Amid reports of a 37% increase in the number of drive-offs and no means to pay for fuel - with many perpetrators wearing protective face masks - PRA chairman Brian Madderson wants the government to force the Driving and Vehicle Licensing Agency (DVLA) to take action and update its “antiquated and time-consuming system” which is currently leaving retailers more or less powerless to pursue offenders.
“We’ve made several good suggestions to the DVLA over the years which have all been rejected,” explained Madderson. “It’s unbelievable how difficult and intransigent the DVLA has become in all this. It insists on using the post and won’t even agree to using email. The danger with the system is that it’s so slow, some retailers can’t be bothered. Currently crime on forecourts has increased considerably with youths wearing face masks, thinking they’re unrecognisable by CCTV. They’re short of money because they’ve been made redundant, there’s no work for them and may not be able to claim benefits because they’re not visible to the government.
“However we’re hopeful, following a webinar organised by the National Retail Crime Senior Steering Group (NRCSSG), that Kit Malthouse, Minister of State for Crime, Policing and the Fire Service will get something done for us.”
In the meantime Madderson has been waiting for a response from a letter he wrote recently to Priti Patel, Secretary of State for the Home Department
In the letter he said estimates of the cost of forecourt crime to the sector varied between £30 and £100 million a year, and that “it is now well documented that the police do not have the resources to attend forecourt crime or any low-level retail theft under £100”.
Madderson wrote: “In addition, the police have publicly stated in the media that they will not attend fuel theft incidents unless an act of assault or violence has taken place, and this has been the experience on the ground with the majority of our members. Furthermore, the police record these crimes as civil not criminal matters…

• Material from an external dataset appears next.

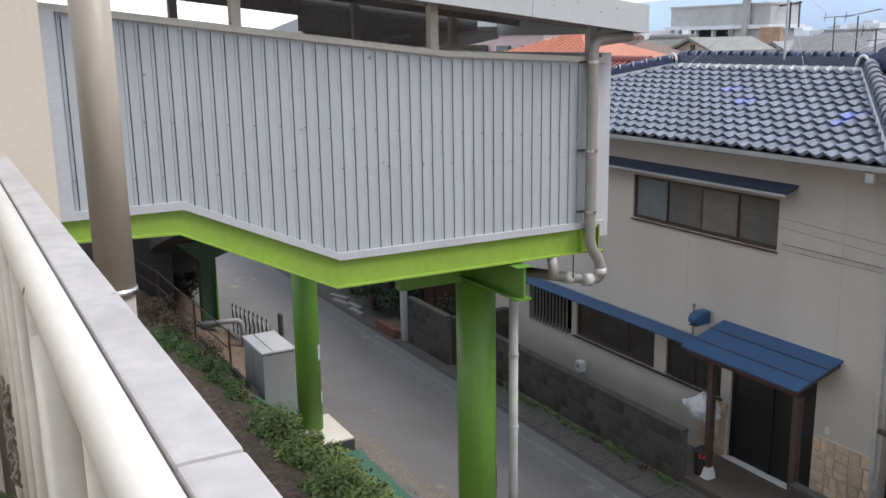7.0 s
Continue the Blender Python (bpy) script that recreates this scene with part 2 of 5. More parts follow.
M["far_grey"] = mat("far_grey_wall", (0.45, 0.45, 0.44), 0.9, grain=2, vary=0.1, stain=0.2, stain_size=3, bump=0)
M["far_pink"] = mat("far_pink_wall", (0.60, 0.47, 0.46), 0.9, grain=3, vary=0.05, stain=0.08, stain_size=3, bump=0)
M["far_cream"] = mat("far_cream_wall", (0.66, 0.62, 0.53), 0.9, grain=3, vary=0.05, stain=0.1, stain_size=2, bump=0)
M["far_brown"] = mat("far_brown_wall", (0.36, 0.28, 0.25), 0.9, grain=3, vary=0.06, stain=0.1, stain_size=2, bump=0)
M["far_window"] = mat("far_window_glass", (0.10, 0.12, 0.13), 0.2, vary=0.2, bump=0)
M["far_green_glass"] = mat("far_green_glass", (0.40, 0.52, 0.41), 0.2, vary=0.15, bump=0)
M["far_roof"] = mat("far_grey_roof", (0.24, 0.24, 0.25), 0.7, grain=6, vary=0.15, stain=0.2, bump=0.05)
# near-black base colour stands for shade under decks, in the alley and open storey
M["shade_panel"] = mat("dark_shaded_panel", (0.045, 0.042, 0.04), 0.9, vary=0.2)
M["orange_net"] = mat("faded_orange_netting", (0.42, 0.27, 0.17), 0.9, grain=4, vary=0.2, stain=0.3, stain_size=0.8, bump=0.1)
# pale blue base colour carries the haze of the distance
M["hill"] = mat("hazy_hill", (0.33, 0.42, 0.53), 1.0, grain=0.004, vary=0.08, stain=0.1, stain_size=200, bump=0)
M["rust_red"] = mat("red_white_red", (0.55, 0.05, 0.05), 0.6, vary=0.1)
M["rope"] = mat("grey_rope", (0.30, 0.28, 0.25), 0.95, grain=80, vary=0.3, bump=0.4)
M["big_leaf"] = mat("glossy_dark_leaf", (0.035, 0.055, 0.03), 0.3, grain=7, vary=0.3, stain=0.3, stain_size=0.06, bump=0.05, dirt=(0.3, 0.4, 0.1))
M["car_white"] = mat("white_car_paint", (0.75, 0.76, 0.77), 0.2, vary=0.02, bump=0)
M["rubber"] = mat("black_rubber", (0.02, 0.02, 0.02), 0.8, vary=0.1)
M["red_plain"] = mat("red_plastic", (0.45, 0.05, 0.05), 0.5, vary=0.1)
M["blue_plain"] = mat("blue_plastic", (0.2, 0.33, 0.42), 0.5, vary=0.1)


def glass_mat():
    m = bpy.data.materials.new("window_glass")
    m.use_nodes = True
    n, l = m.node_tree.nodes, m.node_tree.links
    n.remove(n["Principled BSDF"])
    tr, gl, mix, fr = (n.new("ShaderNode" + k) for k in ("BsdfTransparent", "BsdfGlossy", "MixShader", "Fresnel"))
    gl.inputs["Roughness"].default_value = 0.03
    fr.inputs["IOR"].default_value = 1.5
    tr.inputs["Color"].default_value = (0.8, 0.83, 0.82, 1)
    l.new(fr.outputs["Fac"], mix.inputs["Fac"])
    l.new(tr.outputs["BSDF"], mix.inputs[1])
    l.new(gl.outputs["BSDF"], mix.inputs[2])
    l.new(mix.outputs["Shader"], n["Material Output"].inputs["Surface"])
    return m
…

“Therefore, our members are forced to treat drive offs as a ‘civil’ offence for which they need to obtain vehicle keeper details from the DVLA to pursue offenders through the civil courts and deter crime against their businesses this way. This makes the DVLA’s help and support crucial. Regrettably, the process to obtain these details is an antiquated, time-consuming and painfully slow paper-based system, involving convoluted forms, postal orders and a lengthy turnaround time often as long as six weeks.”
Madderson said that for the past three years, the PRA had been trying to engage with the DVLA to modernise this system, even offering industry assistance in setting up a secure, streamlined online system with digital payment options, and this offer remained open.
“However, the DVLA has not taken this up and instead we have been told by DVLA technical staff that we will need to wait until at least 2022 for such a system to be operationalm,” he said. “This is a ludicrous proposition for a government agency in the 21st century.
“It goes to show that six years on from a Department for Transport review, and four years on from the DVLA’s own corporate report, the DVLA is failing miserably in delivering the acceleration and expansion of its ‘digital transformation’ and the reduction in the burden of its requirements on businesses that it had committed to…”
Madderson concluded the letter by saying: “We can provide chapter and verse on the saga that we have had to endure with the DVLA in trying to seek meaningful change on behalf of our members and would be happy to do so.
“However, what’s needed now is your direct intervention to force the DVLA to seek practical solutions to the present crisis that their refusal to change has created and to help protect our forecourts from criminality…”.